Without loss of generality, suppose \(x_{1} \ge y_{1}\) (and so, by symmetry, \(x_{2} \le y_{2}\)). Select a set \(T \subseteq T_{1}^{X}\) of \(\min \{x_{i} - y_{i}, t_{1}^{X}\}\) vertices. For each vertex \(v \in T\), paint the incident edge of M and the edge \(vv_{1}\). Next we paint all edges of the form \(uu^{*}_{1}\) and \(uu^{*}_{2}\) for each \(u \in ((X \cup Y) \cap M) \setminus T\). Note that the set of all painted edges forms a linear forest. For the sake of notation, call these paths of painted edges the painted segments.

Arbitrarily choose a starting vertex from \(X \cup Y\), say \(v \in X \cap A_{i}\). If v has at least one painted edge, say to \(v^{*}_{1}\), we call \(v^{*}_{1}\) the current terminal vertex. Otherwise call v itself the current terminal vertex. The following is the process for painting the remainder of the desired alternating cycle:

Without loss of generality, suppose the current terminal vertex u is either in X or a representative of a vertex in X. Let \(i \in \{1, 2\}\) such that \(u \in A_{i}'\).

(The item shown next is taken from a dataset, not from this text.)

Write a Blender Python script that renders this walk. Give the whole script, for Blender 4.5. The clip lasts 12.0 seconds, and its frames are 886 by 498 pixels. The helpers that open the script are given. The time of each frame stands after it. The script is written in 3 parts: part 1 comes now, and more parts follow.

  • Suppose there is a vertex \(y \in Y \cap A_{i}\) which is not already on the painted path from the starting vertex to the current terminal vertex. Then by Fact 1, there is a path of length 2 from the current terminal vertex u to y. Paint this path and set y to be the current terminal vertex and repeat.

  • Suppose there is a vertex \(y \in Y \cap A_{i}' \cap M\) which is not already on the painted path from the starting vertex to the current terminal vertex. Then two edges incident to y are already painted, including the edge \(yy^{*}_{1}\). By Fact 1, there is a path of length 2 from the current terminal vertex u to \(y^{*}_{1}\). Paint this path. Let \(y'\) be the vertex at the opposite end of the painted segment containing y. Set \(y'\) to be the current terminal vertex and repeat.

  • Suppose there is no vertex \(y \in Y \cap A_{i}'\) which is not already on the painted path from the starting vertex to the current terminal vertex but there is such a vertex \(y \in A_{3 - i}'\).

    • If y has an incident painted edge of M, say to \(y' \notin X\), then by Fact 1, there is a path of length 2 from the current terminal vertex to \(y'\) (or perhaps to a representative of \(y'\), making a path of length 3 to \(y'\)). Paint this path. Let \(y^{\prime \prime }\) be the vertex at the opposite end of the painted segment containing y. Set \(y^{\prime \prime }\) to be the current terminal vertex and repeat.

    • If y has no incident painted edge of M, then arbitrarily select a free edge of M that has not already been painted. Such an edge must exist because \(|M| \ge 2k\) so there is a free edge of M for each vertex in \((X \cup Y) \cap (A_{1} \cup A_{2})\) and one for each pair of vertices in \(X \cup Y\) at either end of an edge in M. Letting ab be the selected free edge of M with \(a \in A_{i}'\), by Fact 1, there is a path of length 2 from the current terminal vertex to \(a_{1}\) (making a path of length 3 to a). Paint this path along with the edge ab. Similarly using Fact 1, we can find a path of length at most 4 between b and y in \(A_{3 - i}\) (perhaps through representatives of each). If y has no representatives, then set y to be the current terminal vertex and repeat. Otherwise, let \(y'\) be the vertex at the opposite end of the painted segment containing y. Set \(y'\) to be the current terminal vertex and repeat.

  • Finally suppose all vertices of \(X \cup Y\) are already on the painted path from the starting vertex to the current terminal vertex. Then again apply Fact 1, using a free edge of M if necessary, to create and paint a path from the current terminal vertex back to the starting vertex to complete the desired XY-alternating cycle.

Note that in the above process, in every bullet point, the painted path is getting strictly longer, meaning that the process will inevitably terminate at the final bullet point.

By Theorem 3, the existence of the constructed XY-alternating cycle guarantees the existence of an XY-alternating Hamiltonian cycle. This completes the proof of Theorem 2. \(\square \)

3 Conclusion

Using essentially the same proof, we can easily get the following result, another generalization of Theorems 2 and 4 to more sets. Here we say a cycle is \(X_{1}X_{2}\ldots X_{m}\)-mixed if it does not visit the same set twice without visiting a vertex from a different set first.

Theorem 6

Given positive integers \(k \ge 2\) and \(m \ge 2\) , an integer \(n \ge 176 km\) and a graph G of order n , if \(\delta (G) \ge n/2\) and \(\kappa (G) \ge km\) , then for any disjoint sets \(X_{1}X_{2} \ldots X_{m}\) of k vertices each, G contains a \(X_{1}X_{2} \ldots X_{m}\) -mixed Hamiltonian cycle. Furthermore the minimum degree and connectivity assumptions are best possible.